**The problem:** Your task is to copy the listing exactly. Drop any pictures from the copy.

- - - -

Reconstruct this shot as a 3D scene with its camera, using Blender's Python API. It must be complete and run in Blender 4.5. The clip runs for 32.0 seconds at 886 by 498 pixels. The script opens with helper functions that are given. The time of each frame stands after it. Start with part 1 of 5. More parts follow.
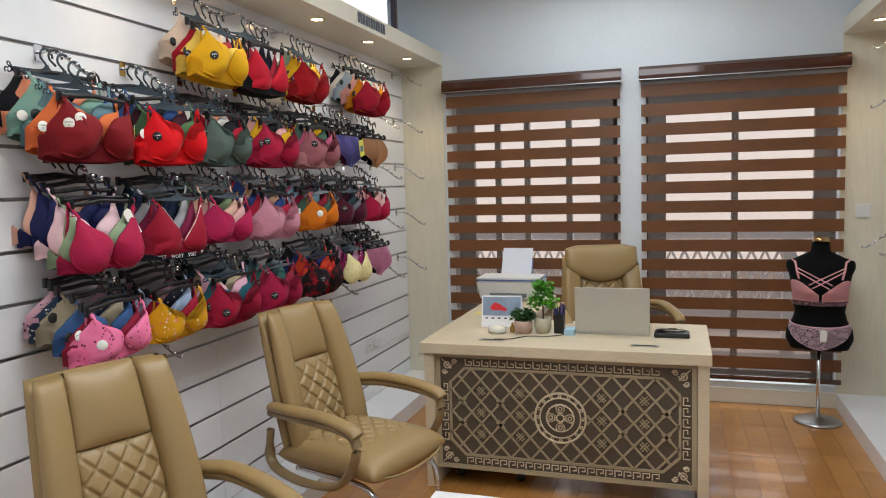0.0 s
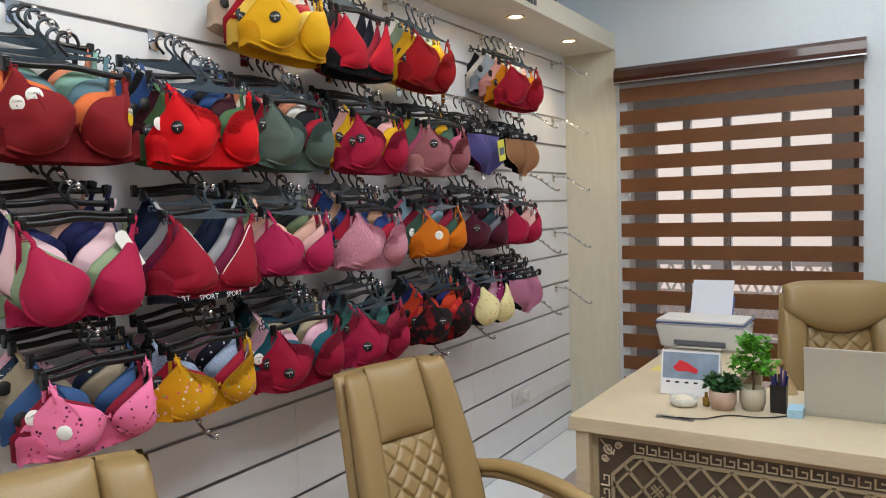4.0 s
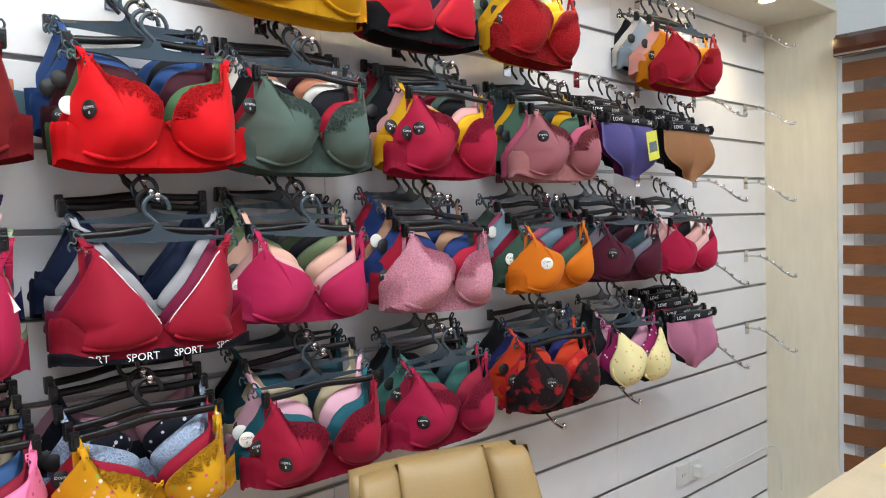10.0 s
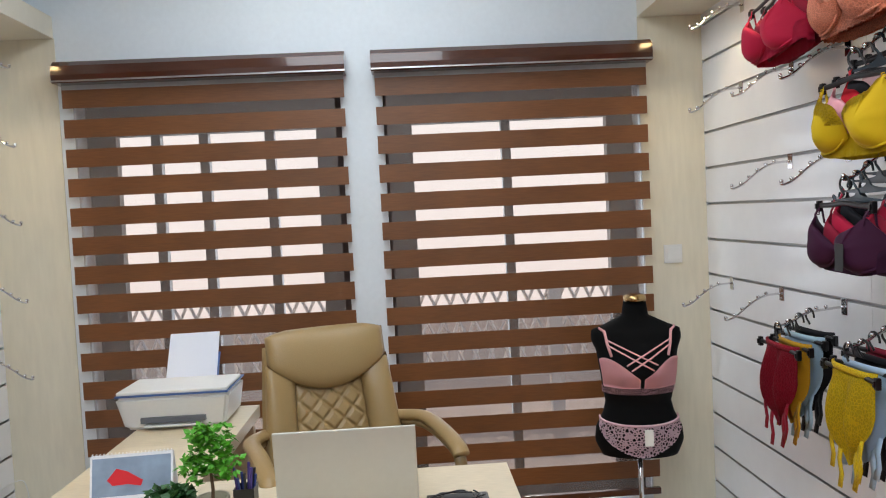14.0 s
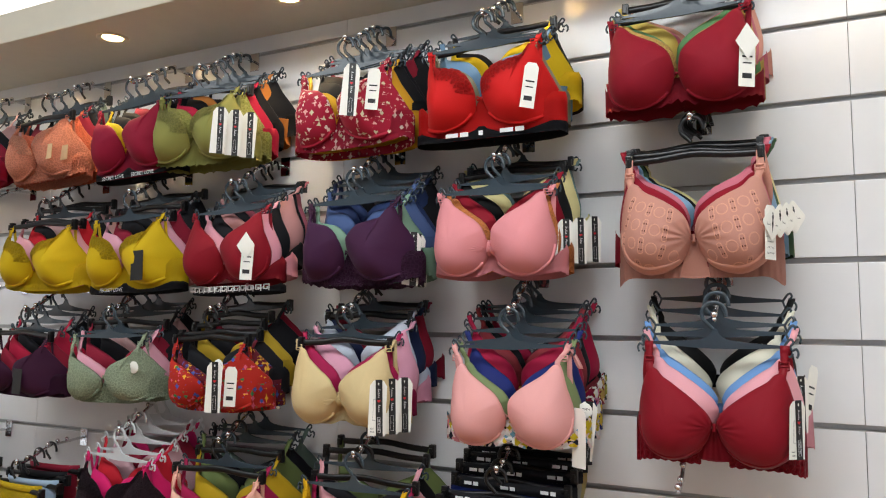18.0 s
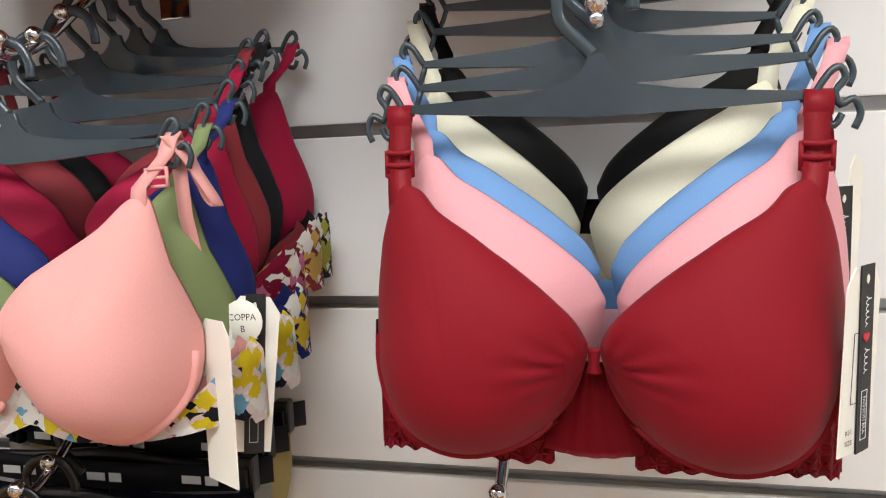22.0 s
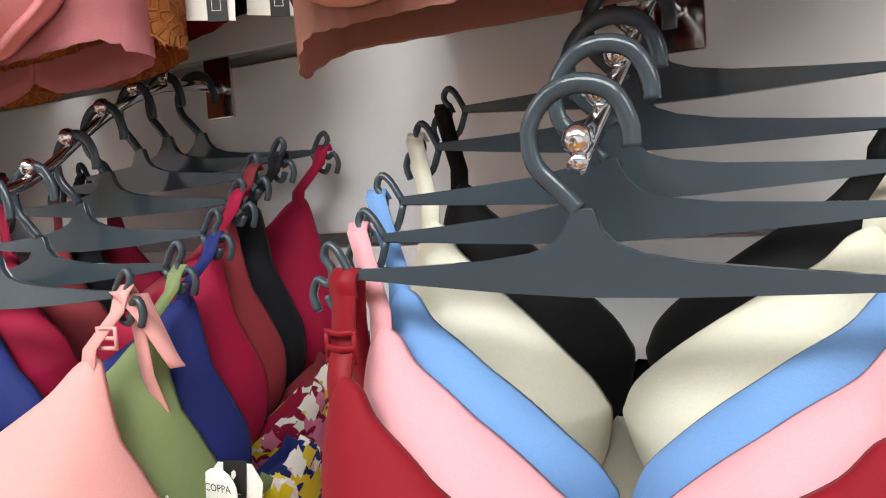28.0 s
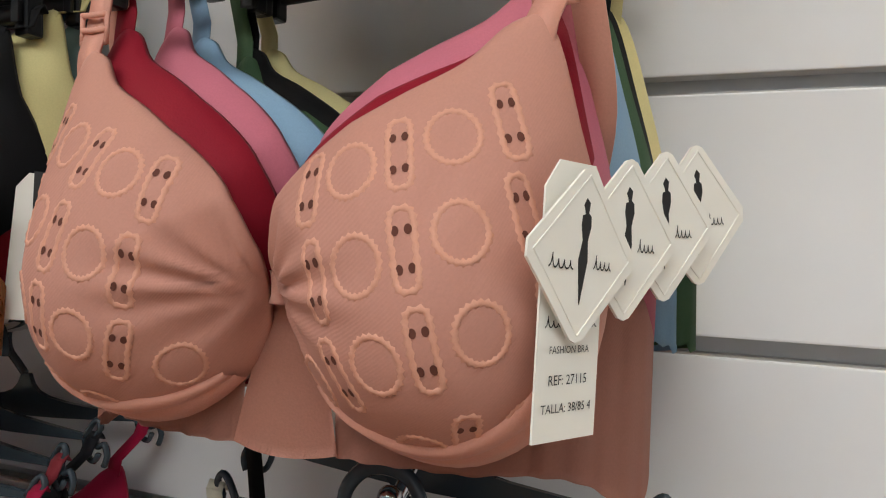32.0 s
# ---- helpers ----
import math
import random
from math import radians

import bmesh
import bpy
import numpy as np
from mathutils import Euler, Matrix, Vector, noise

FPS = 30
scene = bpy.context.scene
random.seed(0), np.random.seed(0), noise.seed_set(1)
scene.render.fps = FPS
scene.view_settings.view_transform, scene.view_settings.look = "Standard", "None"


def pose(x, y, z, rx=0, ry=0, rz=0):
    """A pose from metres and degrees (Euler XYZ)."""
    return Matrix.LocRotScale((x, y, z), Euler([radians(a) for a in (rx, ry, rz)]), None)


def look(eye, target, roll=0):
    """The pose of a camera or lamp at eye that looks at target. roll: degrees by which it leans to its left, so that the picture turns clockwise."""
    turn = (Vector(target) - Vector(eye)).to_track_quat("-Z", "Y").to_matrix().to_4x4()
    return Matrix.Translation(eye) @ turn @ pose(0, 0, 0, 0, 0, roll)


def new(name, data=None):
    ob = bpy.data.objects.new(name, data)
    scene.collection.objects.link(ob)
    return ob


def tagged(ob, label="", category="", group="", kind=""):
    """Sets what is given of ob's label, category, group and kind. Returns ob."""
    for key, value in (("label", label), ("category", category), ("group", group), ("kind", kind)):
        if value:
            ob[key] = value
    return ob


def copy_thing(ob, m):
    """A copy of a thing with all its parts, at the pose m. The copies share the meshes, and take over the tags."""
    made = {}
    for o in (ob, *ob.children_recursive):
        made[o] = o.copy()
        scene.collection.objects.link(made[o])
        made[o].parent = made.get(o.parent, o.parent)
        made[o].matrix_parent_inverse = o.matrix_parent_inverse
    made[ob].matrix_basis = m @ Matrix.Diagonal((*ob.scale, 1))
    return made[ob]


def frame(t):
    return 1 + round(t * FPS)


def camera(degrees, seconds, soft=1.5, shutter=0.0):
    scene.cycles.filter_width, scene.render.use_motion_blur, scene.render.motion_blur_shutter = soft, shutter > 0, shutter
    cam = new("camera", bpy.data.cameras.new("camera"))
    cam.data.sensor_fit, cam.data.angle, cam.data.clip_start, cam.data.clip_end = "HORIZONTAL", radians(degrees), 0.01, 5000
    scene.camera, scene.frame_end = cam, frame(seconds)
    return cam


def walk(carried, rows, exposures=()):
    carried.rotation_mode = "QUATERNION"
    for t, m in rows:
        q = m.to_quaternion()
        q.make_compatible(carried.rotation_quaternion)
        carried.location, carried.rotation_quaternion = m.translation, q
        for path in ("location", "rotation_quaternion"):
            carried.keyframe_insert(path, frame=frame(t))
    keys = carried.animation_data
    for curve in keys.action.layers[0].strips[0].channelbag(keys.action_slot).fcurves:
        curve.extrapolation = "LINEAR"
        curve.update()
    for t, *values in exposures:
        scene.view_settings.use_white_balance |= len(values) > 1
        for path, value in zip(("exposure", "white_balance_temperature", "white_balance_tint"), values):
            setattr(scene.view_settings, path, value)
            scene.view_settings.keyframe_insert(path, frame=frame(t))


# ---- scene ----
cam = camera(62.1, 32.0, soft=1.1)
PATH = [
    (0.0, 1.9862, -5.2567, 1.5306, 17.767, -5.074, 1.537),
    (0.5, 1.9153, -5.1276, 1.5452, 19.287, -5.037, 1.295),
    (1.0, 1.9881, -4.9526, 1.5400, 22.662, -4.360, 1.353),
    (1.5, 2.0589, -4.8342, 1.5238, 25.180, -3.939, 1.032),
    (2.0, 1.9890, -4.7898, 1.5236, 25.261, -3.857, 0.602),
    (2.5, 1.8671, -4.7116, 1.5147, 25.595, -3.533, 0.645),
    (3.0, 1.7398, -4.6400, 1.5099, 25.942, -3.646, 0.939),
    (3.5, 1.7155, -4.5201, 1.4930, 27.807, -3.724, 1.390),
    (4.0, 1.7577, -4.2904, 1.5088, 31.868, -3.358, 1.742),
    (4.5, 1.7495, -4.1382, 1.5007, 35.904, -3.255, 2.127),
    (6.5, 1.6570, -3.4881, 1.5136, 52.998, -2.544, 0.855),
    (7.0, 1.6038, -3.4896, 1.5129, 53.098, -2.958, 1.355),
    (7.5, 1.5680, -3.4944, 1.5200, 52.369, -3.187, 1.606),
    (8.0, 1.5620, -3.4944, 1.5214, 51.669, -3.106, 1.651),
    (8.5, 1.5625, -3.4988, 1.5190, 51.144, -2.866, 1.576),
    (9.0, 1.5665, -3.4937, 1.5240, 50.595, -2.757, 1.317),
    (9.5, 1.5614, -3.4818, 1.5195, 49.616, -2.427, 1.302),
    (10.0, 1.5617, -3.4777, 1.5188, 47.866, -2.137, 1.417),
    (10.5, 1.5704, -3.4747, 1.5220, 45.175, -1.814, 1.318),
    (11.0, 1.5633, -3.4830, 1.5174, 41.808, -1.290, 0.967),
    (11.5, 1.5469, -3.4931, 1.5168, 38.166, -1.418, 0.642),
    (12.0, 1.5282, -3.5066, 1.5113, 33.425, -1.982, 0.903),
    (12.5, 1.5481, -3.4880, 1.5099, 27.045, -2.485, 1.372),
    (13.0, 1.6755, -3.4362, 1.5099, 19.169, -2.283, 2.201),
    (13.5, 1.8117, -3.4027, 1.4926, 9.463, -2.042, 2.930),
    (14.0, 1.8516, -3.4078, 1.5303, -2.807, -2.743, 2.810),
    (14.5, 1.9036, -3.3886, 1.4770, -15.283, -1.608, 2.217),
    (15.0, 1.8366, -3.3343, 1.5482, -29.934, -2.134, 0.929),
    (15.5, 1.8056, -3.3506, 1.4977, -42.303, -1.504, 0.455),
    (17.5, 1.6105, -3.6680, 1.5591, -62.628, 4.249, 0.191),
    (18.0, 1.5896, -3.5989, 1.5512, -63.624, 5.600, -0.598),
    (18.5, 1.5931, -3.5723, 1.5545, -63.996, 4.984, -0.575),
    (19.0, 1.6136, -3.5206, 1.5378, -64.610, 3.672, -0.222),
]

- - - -

**Exercise response:**
Reconstruct this shot as a 3D scene with its camera, using Blender's Python API. It must be complete and run in Blender 4.5. The clip runs for 32.0 seconds at 886 by 498 pixels. The script opens with helper functions that are given. The time of each frame stands after it. Start with part 1 of 5. More parts follow.
0.0 s
4.0 s
10.0 s
14.0 s
18.0 s
22.0 s
28.0 s
32.0 s
# ---- helpers ----
import math
import random
from math import radians

import bmesh
import bpy
import numpy as np
from mathutils import Euler, Matrix, Vector, noise

FPS = 30
scene = bpy.context.scene
random.seed(0), np.random.seed(0), noise.seed_set(1)
scene.render.fps = FPS
scene.view_settings.view_transform, scene.view_settings.look = "Standard", "None"


def pose(x, y, z, rx=0, ry=0, rz=0):
    """A pose from metres and degrees (Euler XYZ)."""
    return Matrix.LocRotScale((x, y, z), Euler([radians(a) for a in (rx, ry, rz)]), None)


def look(eye, target, roll=0):
    """The pose of a camera or lamp at eye that looks at target. roll: degrees by which it leans to its left, so that the picture turns clockwise."""
    turn = (Vector(target) - Vector(eye)).to_track_quat("-Z", "Y").to_matrix().to_4x4()
    return Matrix.Translation(eye) @ turn @ pose(0, 0, 0, 0, 0, roll)


def new(name, data=None):
    ob = bpy.data.objects.new(name, data)
    scene.collection.objects.link(ob)
    return ob


def tagged(ob, label="", category="", group="", kind=""):
    """Sets what is given of ob's label, category, group and kind. Returns ob."""
    for key, value in (("label", label), ("category", category), ("group", group), ("kind", kind)):
        if value:
            ob[key] = value
    return ob


def copy_thing(ob, m):
    """A copy of a thing with all its parts, at the pose m. The copies share the meshes, and take over the tags."""
    made = {}
    for o in (ob, *ob.children_recursive):
        made[o] = o.copy()
        scene.collection.objects.link(made[o])
        made[o].parent = made.get(o.parent, o.parent)
        made[o].matrix_parent_inverse = o.matrix_parent_inverse
    made[ob].matrix_basis = m @ Matrix.Diagonal((*ob.scale, 1))
    return made[ob]


def frame(t):
    return 1 + round(t * FPS)


def camera(degrees, seconds, soft=1.5, shutter=0.0):
    scene.cycles.filter_width, scene.render.use_motion_blur, scene.render.motion_blur_shutter = soft, shutter > 0, shutter
    cam = new("camera", bpy.data.cameras.new("camera"))
    cam.data.sensor_fit, cam.data.angle, cam.data.clip_start, cam.data.clip_end = "HORIZONTAL", radians(degrees), 0.01, 5000
    scene.camera, scene.frame_end = cam, frame(seconds)
    return cam


def walk(carried, rows, exposures=()):
    carried.rotation_mode = "QUATERNION"
    for t, m in rows:
        q = m.to_quaternion()
        q.make_compatible(carried.rotation_quaternion)
        carried.location, carried.rotation_quaternion = m.translation, q
        for path in ("location", "rotation_quaternion"):
            carried.keyframe_insert(path, frame=frame(t))
    keys = carried.animation_data
    for curve in keys.action.layers[0].strips[0].channelbag(keys.action_slot).fcurves:
        curve.extrapolation = "LINEAR"
        curve.update()
    for t, *values in exposures:
        scene.view_settings.use_white_balance |= len(values) > 1
        for path, value in zip(("exposure", "white_balance_temperature", "white_balance_tint"), values):
            setattr(scene.view_settings, path, value)
            scene.view_settings.keyframe_insert(path, frame=frame(t))


# ---- scene ----
cam = camera(62.1, 32.0, soft=1.1)
PATH = [
    (0.0, 1.9862, -5.2567, 1.5306, 17.767, -5.074, 1.537),
    (0.5, 1.9153, -5.1276, 1.5452, 19.287, -5.037, 1.295),
    (1.0, 1.9881, -4.9526, 1.5400, 22.662, -4.360, 1.353),
    (1.5, 2.0589, -4.8342, 1.5238, 25.180, -3.939, 1.032),
    (2.0, 1.9890, -4.7898, 1.5236, 25.261, -3.857, 0.602),
    (2.5, 1.8671, -4.7116, 1.5147, 25.595, -3.533, 0.645),
    (3.0, 1.7398, -4.6400, 1.5099, 25.942, -3.646, 0.939),
    (3.5, 1.7155, -4.5201, 1.4930, 27.807, -3.724, 1.390),
    (4.0, 1.7577, -4.2904, 1.5088, 31.868, -3.358, 1.742),
    (4.5, 1.7495, -4.1382, 1.5007, 35.904, -3.255, 2.127),
    (6.5, 1.6570, -3.4881, 1.5136, 52.998, -2.544, 0.855),
    (7.0, 1.6038, -3.4896, 1.5129, 53.098, -2.958, 1.355),
    (7.5, 1.5680, -3.4944, 1.5200, 52.369, -3.187, 1.606),
    (8.0, 1.5620, -3.4944, 1.5214, 51.669, -3.106, 1.651),
    (8.5, 1.5625, -3.4988, 1.5190, 51.144, -2.866, 1.576),
    (9.0, 1.5665, -3.4937, 1.5240, 50.595, -2.757, 1.317),
    (9.5, 1.5614, -3.4818, 1.5195, 49.616, -2.427, 1.302),
    (10.0, 1.5617, -3.4777, 1.5188, 47.866, -2.137, 1.417),
    (10.5, 1.5704, -3.4747, 1.5220, 45.175, -1.814, 1.318),
    (11.0, 1.5633, -3.4830, 1.5174, 41.808, -1.290, 0.967),
    (11.5, 1.5469, -3.4931, 1.5168, 38.166, -1.418, 0.642),
    (12.0, 1.5282, -3.5066, 1.5113, 33.425, -1.982, 0.903),
    (12.5, 1.5481, -3.4880, 1.5099, 27.045, -2.485, 1.372),
    (13.0, 1.6755, -3.4362, 1.5099, 19.169, -2.283, 2.201),
    (13.5, 1.8117, -3.4027, 1.4926, 9.463, -2.042, 2.930),
    (14.0, 1.8516, -3.4078, 1.5303, -2.807, -2.743, 2.810),
    (14.5, 1.9036, -3.3886, 1.4770, -15.283, -1.608, 2.217),
    (15.0, 1.8366, -3.3343, 1.5482, -29.934, -2.134, 0.929),
    (15.5, 1.8056, -3.3506, 1.4977, -42.303, -1.504, 0.455),
    (17.5, 1.6105, -3.6680, 1.5591, -62.628, 4.249, 0.191),
    (18.0, 1.5896, -3.5989, 1.5512, -63.624, 5.600, -0.598),
    (18.5, 1.5931, -3.5723, 1.5545, -63.996, 4.984, -0.575),
    (19.0, 1.6136, -3.5206, 1.5378, -64.610, 3.672, -0.222),
]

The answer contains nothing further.